Climate royalty surcharge: An additional production-based tax, layered on top of existing taxes, proposed as an explicit supply-side climate policy instrument. Following Prest and Stock (2023), the paper defines this as an ad valorem levy on oil production that implicitly prices downstream CO2 emissions through its effect on the after-tax oil price.

Carbon leakage: The offsetting increase in oil production by non-coalition countries in response to an oil price rise caused by a supply-restricting policy adopted by a subset of producers. Measured as the ratio of the production increase in non-coalition countries to the production reduction in coalition countries, expressed as a percentage.
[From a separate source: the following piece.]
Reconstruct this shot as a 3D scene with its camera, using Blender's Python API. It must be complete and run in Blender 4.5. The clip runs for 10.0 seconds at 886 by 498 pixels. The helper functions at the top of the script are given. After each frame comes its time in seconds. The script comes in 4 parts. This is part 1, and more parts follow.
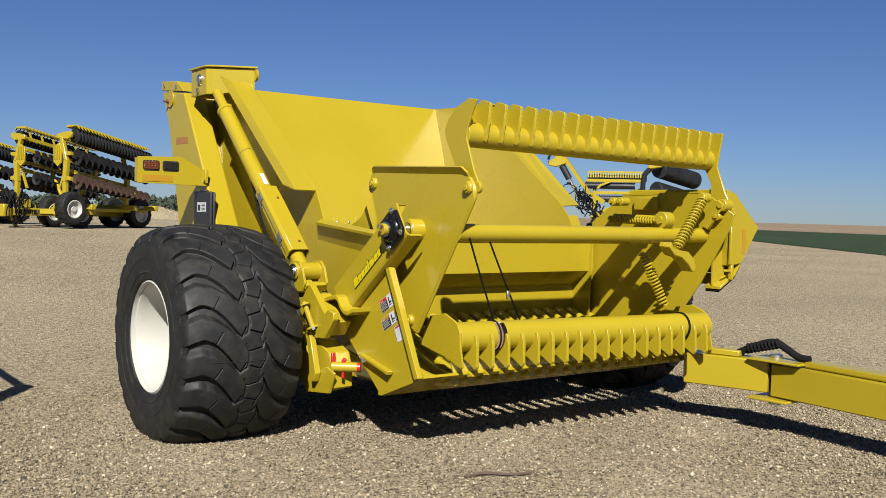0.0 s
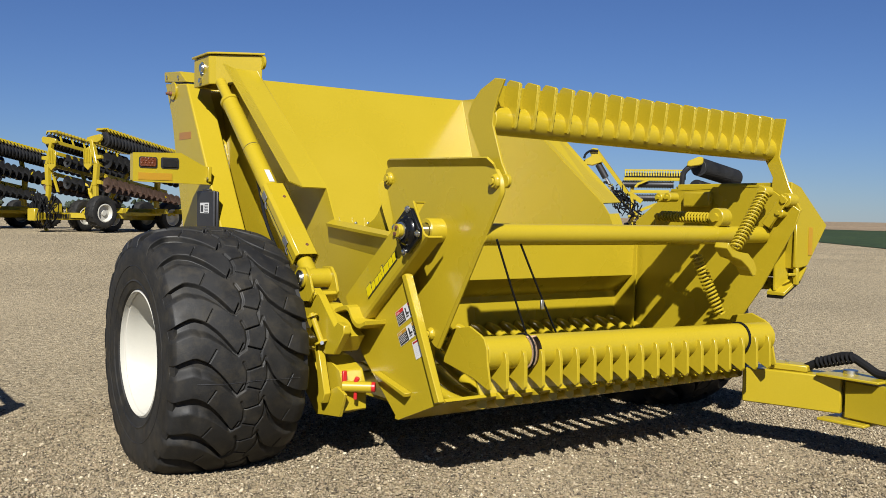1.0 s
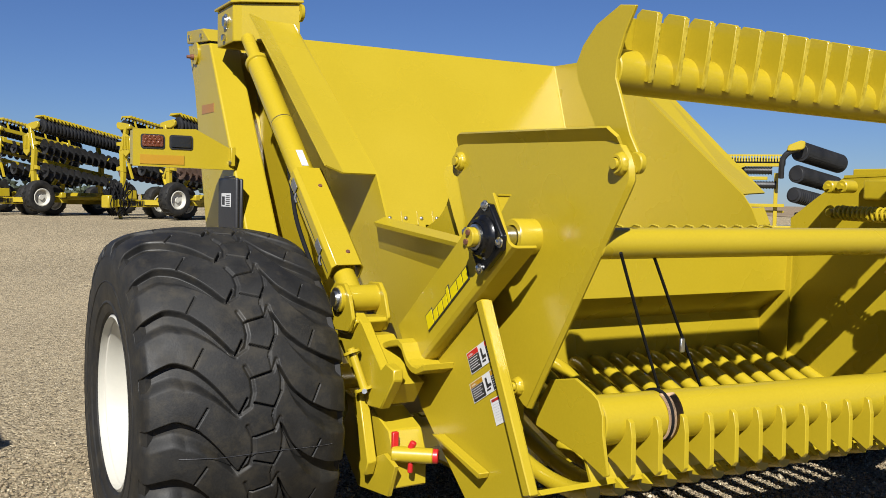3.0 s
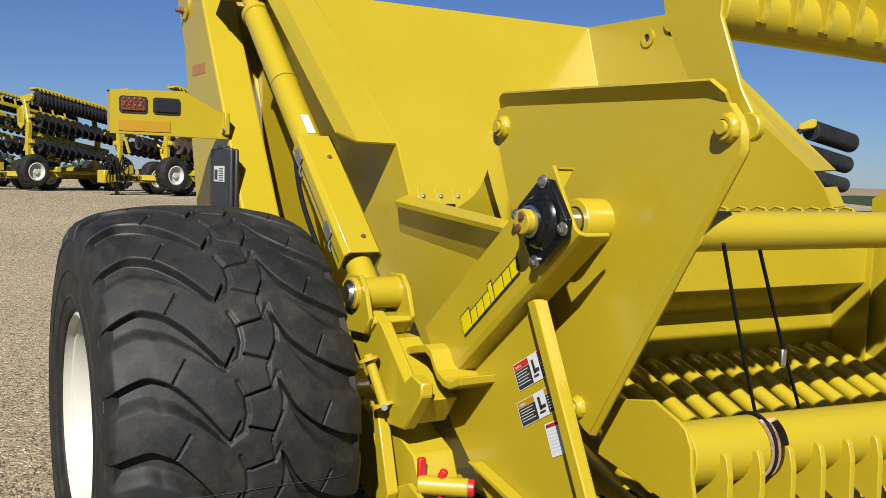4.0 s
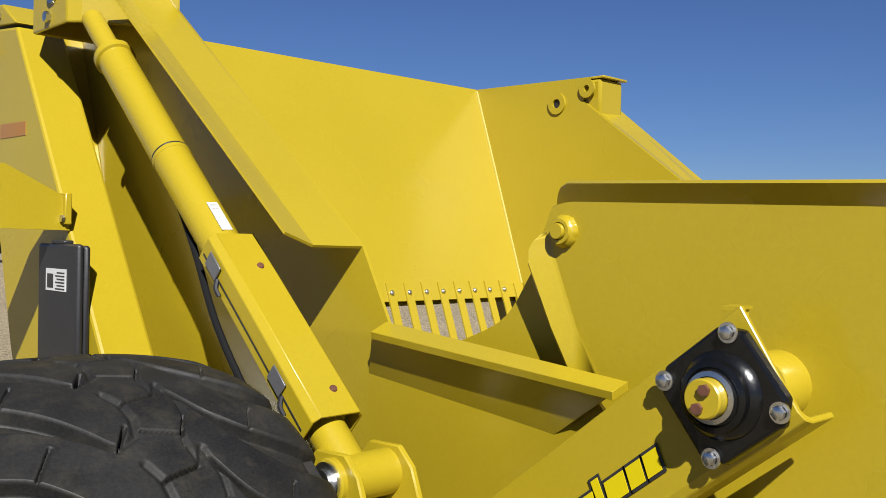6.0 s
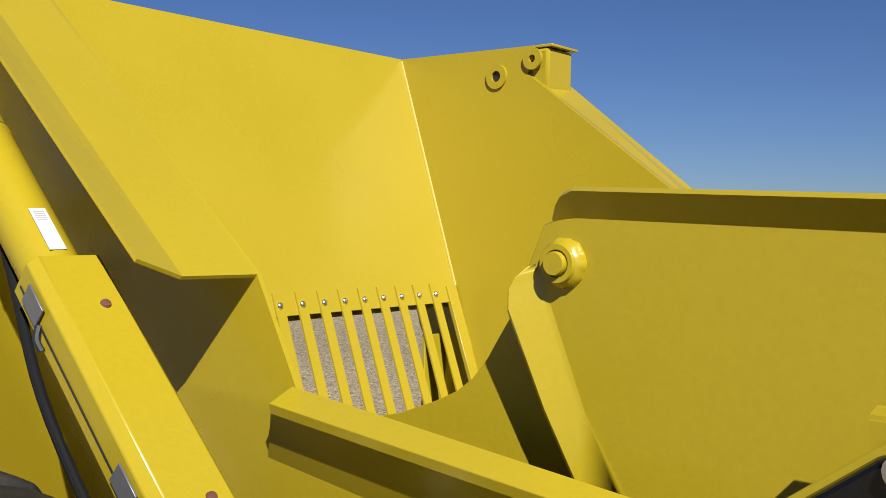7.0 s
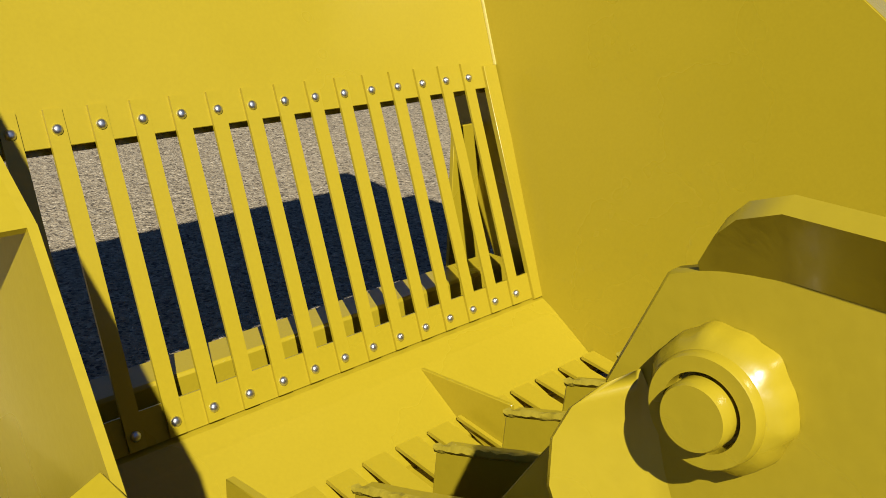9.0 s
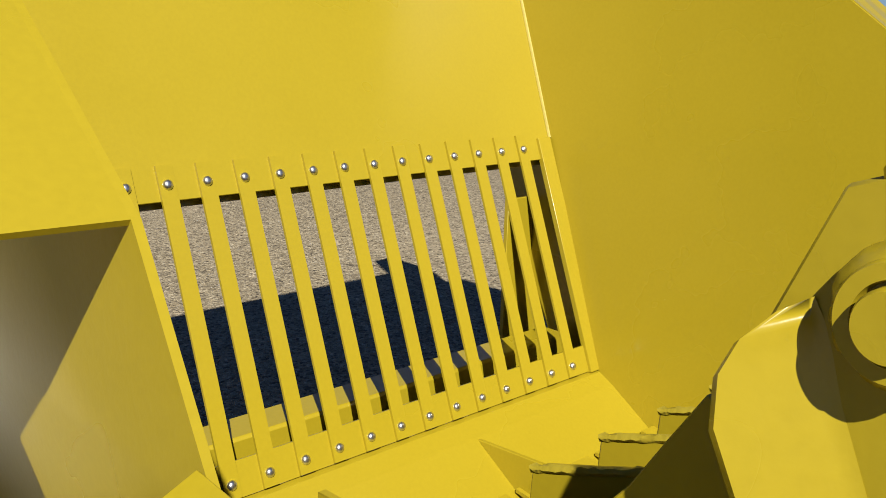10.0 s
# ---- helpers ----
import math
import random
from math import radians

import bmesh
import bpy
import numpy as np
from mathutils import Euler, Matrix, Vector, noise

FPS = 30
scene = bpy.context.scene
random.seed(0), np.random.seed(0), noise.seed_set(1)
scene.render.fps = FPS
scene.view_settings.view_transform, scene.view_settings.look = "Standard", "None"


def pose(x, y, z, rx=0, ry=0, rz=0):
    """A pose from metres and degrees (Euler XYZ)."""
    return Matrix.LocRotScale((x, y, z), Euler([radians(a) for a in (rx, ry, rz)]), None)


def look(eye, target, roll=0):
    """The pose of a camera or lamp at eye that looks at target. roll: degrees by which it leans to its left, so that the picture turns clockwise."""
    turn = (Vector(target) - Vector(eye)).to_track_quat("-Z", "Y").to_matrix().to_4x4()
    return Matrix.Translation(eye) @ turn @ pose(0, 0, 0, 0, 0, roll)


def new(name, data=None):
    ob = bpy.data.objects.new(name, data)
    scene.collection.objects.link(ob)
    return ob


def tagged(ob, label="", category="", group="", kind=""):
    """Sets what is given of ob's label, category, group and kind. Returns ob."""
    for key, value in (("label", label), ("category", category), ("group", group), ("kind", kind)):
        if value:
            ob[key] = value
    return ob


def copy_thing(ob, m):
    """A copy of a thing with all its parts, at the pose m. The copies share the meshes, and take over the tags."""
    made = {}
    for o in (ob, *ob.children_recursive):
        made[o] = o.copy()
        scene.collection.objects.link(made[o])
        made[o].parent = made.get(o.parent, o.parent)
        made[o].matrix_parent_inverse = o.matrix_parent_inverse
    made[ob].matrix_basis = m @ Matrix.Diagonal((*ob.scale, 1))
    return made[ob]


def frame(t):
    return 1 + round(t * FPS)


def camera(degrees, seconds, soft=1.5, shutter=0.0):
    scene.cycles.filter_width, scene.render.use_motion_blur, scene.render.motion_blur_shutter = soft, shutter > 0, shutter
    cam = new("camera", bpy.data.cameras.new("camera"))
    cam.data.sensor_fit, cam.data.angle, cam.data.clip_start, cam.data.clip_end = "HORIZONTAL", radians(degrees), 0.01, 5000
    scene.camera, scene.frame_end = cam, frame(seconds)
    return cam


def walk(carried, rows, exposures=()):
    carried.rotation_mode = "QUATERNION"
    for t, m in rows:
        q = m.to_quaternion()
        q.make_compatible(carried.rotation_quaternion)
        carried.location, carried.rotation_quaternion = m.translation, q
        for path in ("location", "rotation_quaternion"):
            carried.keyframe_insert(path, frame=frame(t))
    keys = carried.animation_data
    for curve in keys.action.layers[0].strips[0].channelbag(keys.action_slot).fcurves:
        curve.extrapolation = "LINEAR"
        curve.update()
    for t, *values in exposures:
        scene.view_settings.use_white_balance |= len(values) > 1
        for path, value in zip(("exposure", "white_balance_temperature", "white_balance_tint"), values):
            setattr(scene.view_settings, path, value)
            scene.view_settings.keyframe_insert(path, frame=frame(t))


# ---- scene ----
cam = camera(50.2, 10.0, soft=0.85)
PATH = [
    (0, (-2.141, -5.992, 1.486), (-0.95, -4.387, 1.412), 1.5),
    (0.5, (-1.896, -5.729, 1.453), (-0.741, -4.098, 1.382), 1.6),
    (1, (-1.65, -5.434, 1.473), (-0.52, -3.785, 1.4), 1.0),
    (1.5, (-1.354, -5.122, 1.483), (-0.297, -3.425, 1.415), 2.3),
    (2, (-1.144, -4.77, 1.481), (-0.124, -3.052, 1.395), 2.0),
    (3.5, (-0.632, -3.72, 1.529), (0.347, -1.98, 1.408), 1.1),
    (4, (-0.535, -3.379, 1.503), (0.45, -1.645, 1.351), 1.5),
    (4.5, (-0.475, -3.063, 1.51), (0.578, -1.367, 1.377), 2.4),
    (5, (-0.56, -2.715, 1.576), (0.581, -1.073, 1.525), 1.3),
    (5.5, (-0.592, -2.383, 1.622), (0.676, -0.836, 1.603), 1.2),
    (7, (0.016, -1.459, 1.742), (1.532, -0.155, 1.678), 1.0),
    (7.5, (0.306, -1.253, 1.816), (1.813, 0.056, 1.694), 1.5),
    (8, (0.517, -1.072, 1.86), (1.978, 0.272, 1.614), 2.2),
    (8.5, (0.71, -0.932, 1.898), (2.103, 0.43, 1.445), 2.5),
    (9, (0.819, -0.848, 1.901), (2.195, 0.452, 1.255), 2.1),
    (9.5, (0.861, -0.799, 1.88), (2.22, 0.503, 1.204), 1.4),
    (10, (0.774, -0.809, 1.804), (2.129, 0.591, 1.351), 1.6),
]
walk(cam, [(t, look(eye, target, roll)) for t, eye, target, roll in PATH],
     [(0, 0.87, 6350, 10), (1, 0.89, 6350, 10), (2, 0.95, 6350, 10), (3, 0.95, 6350, 10), (5.5, 0.88, 6350, 10), (7, 0.8, 6400, 10), (8, 0.69, 6450, 10), (10, 0.72, 6450, 10)])

# world and sun
SUN_WAY = Vector((0.717, 0.973, -1.0)).normalized()
world = bpy.data.worlds.new("sky")
scene.world = world
world.use_nodes = True
wn, wl = world.node_tree.nodes, world.node_tree.links
sky = wn.new("ShaderNodeTexSky")
sky.sky_type = "NISHITA"
sky.sun_disc = False
sky.sun_elevation = math.asin(-SUN_WAY.z)
sky.sun_rotation = math.atan2(-SUN_WAY.x, -SUN_WAY.y)
sky.altitude = 600
sky.air_density = 1.0
sky.dust_density = 0.08
sky.ozone_density = 1.5
tint = wn.new("ShaderNodeVectorMath")
tint.operation = "MULTIPLY"
tint.inputs[1].default_value = (0.7, 0.93, 1.47)
wl.new(sky.outputs[0], tint.inputs[0])
wl.new(tint.outputs[0], wn["Background"].inputs[0])
wn["Background"].inputs[1].default_value = 0.0245
sun_data = bpy.data.lights.new("sun", "SUN")
sun_data.energy = 5.0
sun_data.angle = radians(0.53)
sun_data.color = (1.0, 0.97, 0.92)
sun = new("sun", sun_data)
sun.rotation_euler = SUN_WAY.to_track_quat("-Z", "Y").to_euler()
scene.view_settings.exposure = 0.0


# materials
def material(name, base, rough=0.5, metal=0.0, vary=0.06, grain=60.0, blotch=2.5, bump=0.05, coat=0.0, spec=0.5, rough_vary=0.08, dust=None):
    m = bpy.data.materials.new(name)
    m.use_nodes = True
    n, l = m.node_tree.nodes, m.node_tree.links
    p = n["Principled BSDF"]
    geo = n.new("ShaderNodeTexCoord")
    big, fine = n.new("ShaderNodeTexNoise"), n.new("ShaderNodeTexNoise")
    big.inputs["Scale"].default_value, big.inputs["Detail"].default_value = blotch, 4
    fine.inputs["Scale"].default_value, fine.inputs["Detail"].default_value = grain, 3
    for t in (big, fine):
        l.new(geo.outputs["Object"], t.inputs["Vector"])
    add = n.new("ShaderNodeMath")
    add.operation = "ADD"
    l.new(big.outputs[0], add.inputs[0])
    l.new(fine.outputs[0], add.inputs[1])
    span = n.new("ShaderNodeMapRange")
    span.inputs[1].default_value, span.inputs[2].default_value = 0.6, 1.4
    span.inputs[3].default_value, span.inputs[4].default_value = 1 - vary, 1 + vary
    l.new(add.outputs[0], span.inputs[0])
    mix = n.new("ShaderNodeVectorMath")
    mix.operation = "SCALE"
    mix.inputs[0].default_value = base
    l.new(span.outputs[0], mix.inputs["Scale"])
    if dust:
        patchy = n.new("ShaderNodeTexNoise")
        patchy.inputs["Scale"].default_value, patchy.inputs["Detail"].default_value, patchy.inputs["Roughness"].default_value = 11, 8, 0.7
        l.new(geo.outputs["Object"], patchy.inputs["Vector"])
        amount = n.new("ShaderNodeMapRange")
        amount.inputs[1].default_value, amount.inputs[2].default_value = 0.48, 0.72
        amount.inputs[3].default_value, amount.inputs[4].default_value = 0.0, 0.75
        l.new(patchy.outputs[0], amount.inputs[0])
        blend = n.new("ShaderNodeMix")
        blend.data_type = "RGBA"
        blend.inputs["B"].default_value = (*dust, 1)
        l.new(amount.outputs[0], blend.inputs["Factor"])
        l.new(mix.outputs[0], blend.inputs["A"])
        l.new(blend.outputs["Result"], p.inputs["Base Color"])
    else:
        l.new(mix.outputs[0], p.inputs["Base Color"])
    rr = n.new("ShaderNodeMapRange")
    rr.inputs[1].default_value, rr.inputs[2].default_value = 0.3, 0.7
    rr.inputs[3].default_value, rr.inputs[4].default_value = max(0.02, rough - rough_vary), rough + rough_vary
    l.new(big.outputs[0], rr.inputs[0])
    l.new(rr.outputs[0], p.inputs["Roughness"])
    p.inputs["Metallic"].default_value = metal
    p.inputs["Specular IOR Level"].default_value = spec
    p.inputs["Coat Weight"].default_value = coat
    p.inputs["Coat Roughness"].default_value = 0.1
    if bump:
        b = n.new("ShaderNodeBump")
        b.inputs["Strength"].default_value, b.inputs["Distance"].default_value = bump, 0.01
        l.new(fine.outputs[0], b.inputs["Height"])
        l.new(b.outputs[0], p.inputs["Normal"])
    return m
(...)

After-tax oil price elasticity of exploration: The percentage change in exploration expenditure per one-percent change in the after-tax oil price, estimated via 2SLS instrumenting the after-tax price with production taxes. The preferred estimate is 1.96, implying elastic exploration responses to tax-driven price changes.

Extraction cost (breakeven price): The constant oil price at which the net present value of developing a field equals zero, computed using a real discount rate of 7.5%. It is the minimum price at which a field is commercially viable absent profit taxes. In the quantitative model, fields are developed if and only if extraction cost falls below the after-tax oil price.

Indirect carbon price: The implicit CO2 price embedded in a production-based oil tax, calculated as the ad valorem royalty rate multiplied by the oil price and divided by the CO2 content of oil. The paper calculates that the existing average 21% royalty at $65/bbl corresponds to an indirect carbon price of approximately $32/tCO2, applicable only to downstream combustion emissions.

Stacked regression (staggered DiD): A robustness approach to two-way fixed effects with staggered treatment timing, constructing cohort-specific datasets for each treatment year using only never-treated units as controls, thereby avoiding contamination from using already-treated units as comparisons for later-treated units.